I have trouble figuring out what argument you're making. My position is that every person who wants to be a cop has "the wrong attitude". It is a mid- to late modern phenomenon so the claim that it is necessary seems rather weak.
Who would avoid becoming a cop if I changed my rhetoric to yours? Do you believe that your "bad apples" would stop becoming cops if more people said that they "really like the cops"?
My point is you don't want cops with "the wrong attitude," so don't do things that exacerbate that, like wanton stereotyping.
> Who would avoid becoming a cop if I changed my rhetoric to yours? Do you believe that your "bad apples" would stop becoming cops if more people said that they "really like the cops"?

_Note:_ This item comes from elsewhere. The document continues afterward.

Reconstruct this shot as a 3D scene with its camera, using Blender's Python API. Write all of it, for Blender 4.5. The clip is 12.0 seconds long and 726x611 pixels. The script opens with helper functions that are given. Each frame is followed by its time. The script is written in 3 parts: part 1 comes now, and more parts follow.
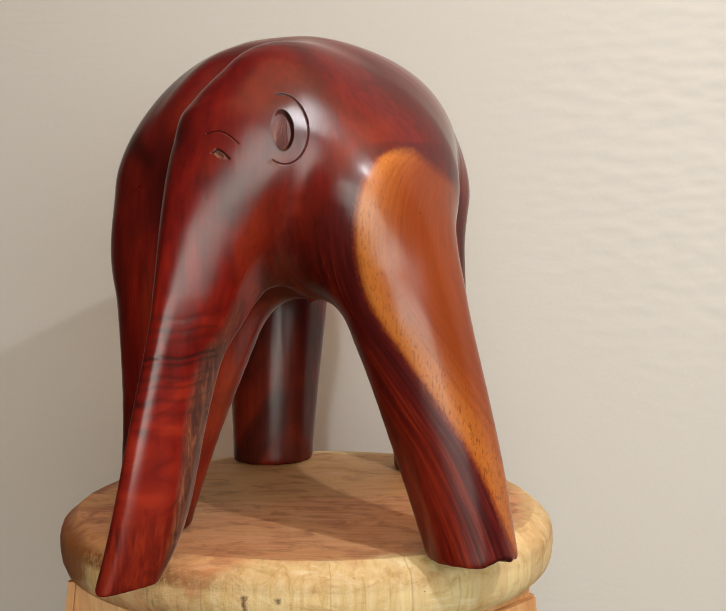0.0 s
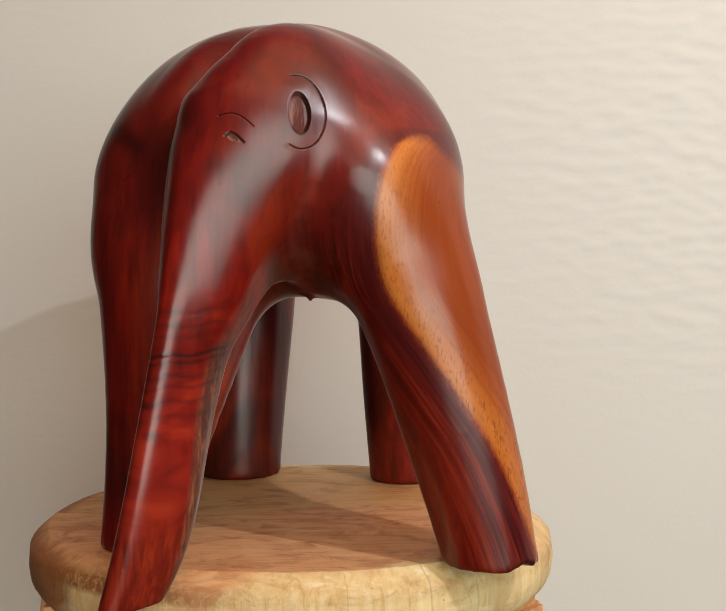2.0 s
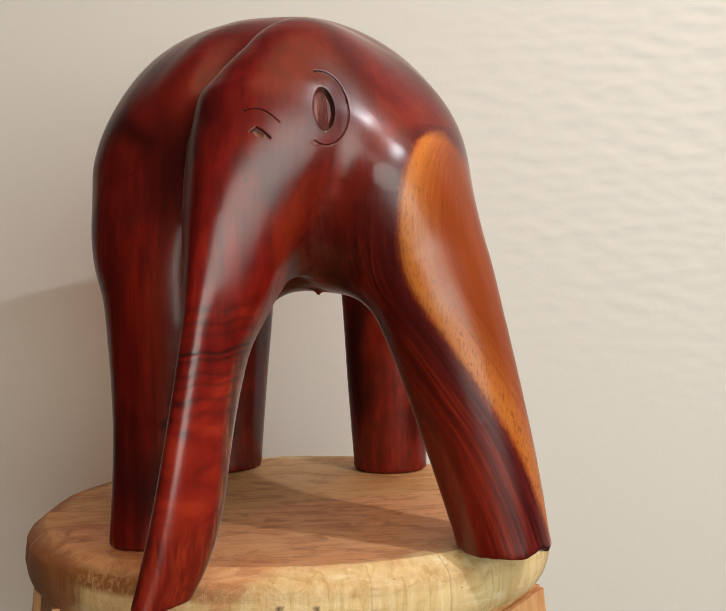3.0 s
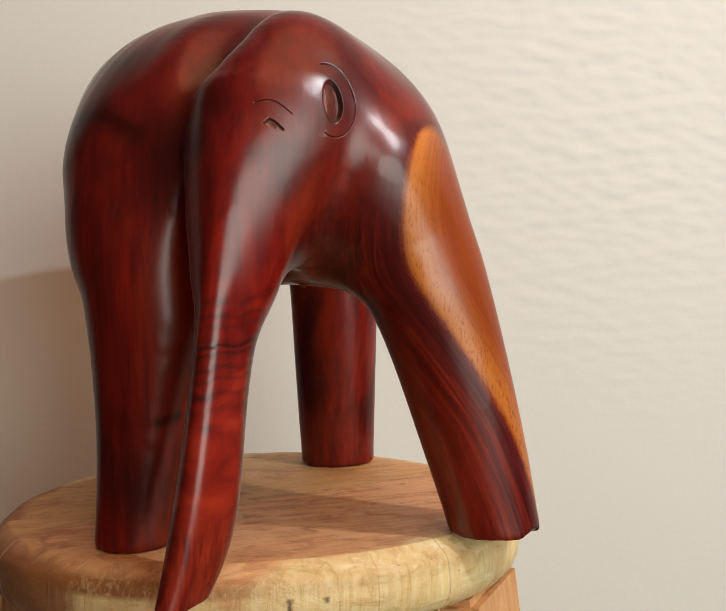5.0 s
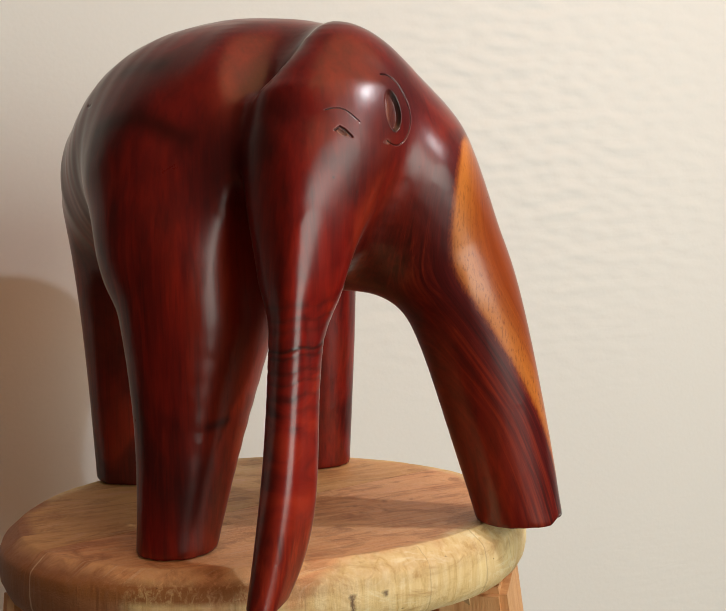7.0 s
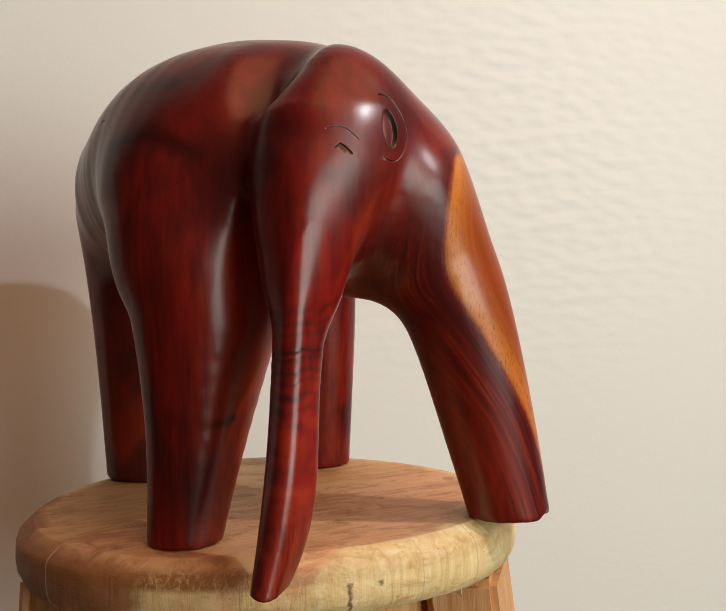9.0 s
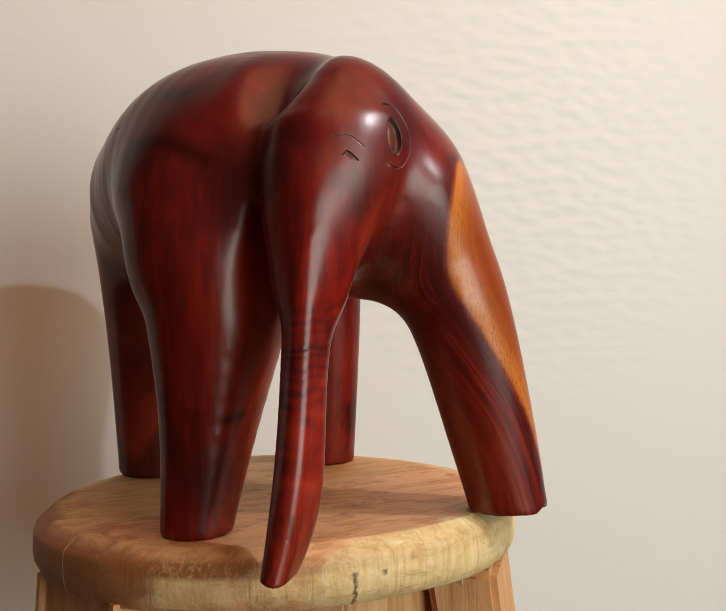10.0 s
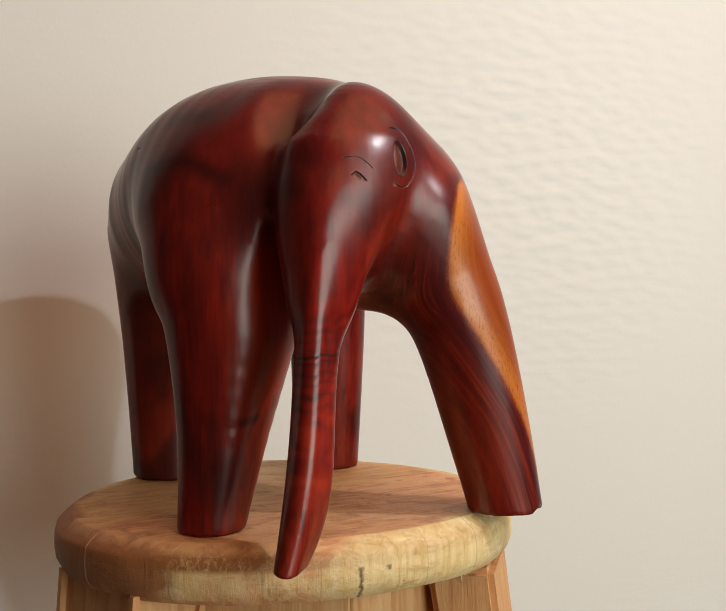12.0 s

No, I believe: 1) Your "position ... that every person who wants to be a cop has 'the wrong attitude'" is wrong (it's got a strong smell of overgeneralization and black-and-white thinking). 2) The actions you're taking are (in a small way) encouraging and perpetuating the situation that neither of us want.
You and I want cops who are not "look[ing] for opportunities to exert dominance over other people," but that's exactly what you'll get if you create and spread the impression that policing is only a job for people who are "look[ing] for opportunities to exert dominance over other people." To actually fix the problem, you need to encourage other types of people to become cops. Like protests against police brutality should have a booth for protesters to sign up for the police academy.
There's too much counterproductive cathartic anger going on in this society, where people get mad and say and do things to just express that anger and actually make the problems they're angry about worse.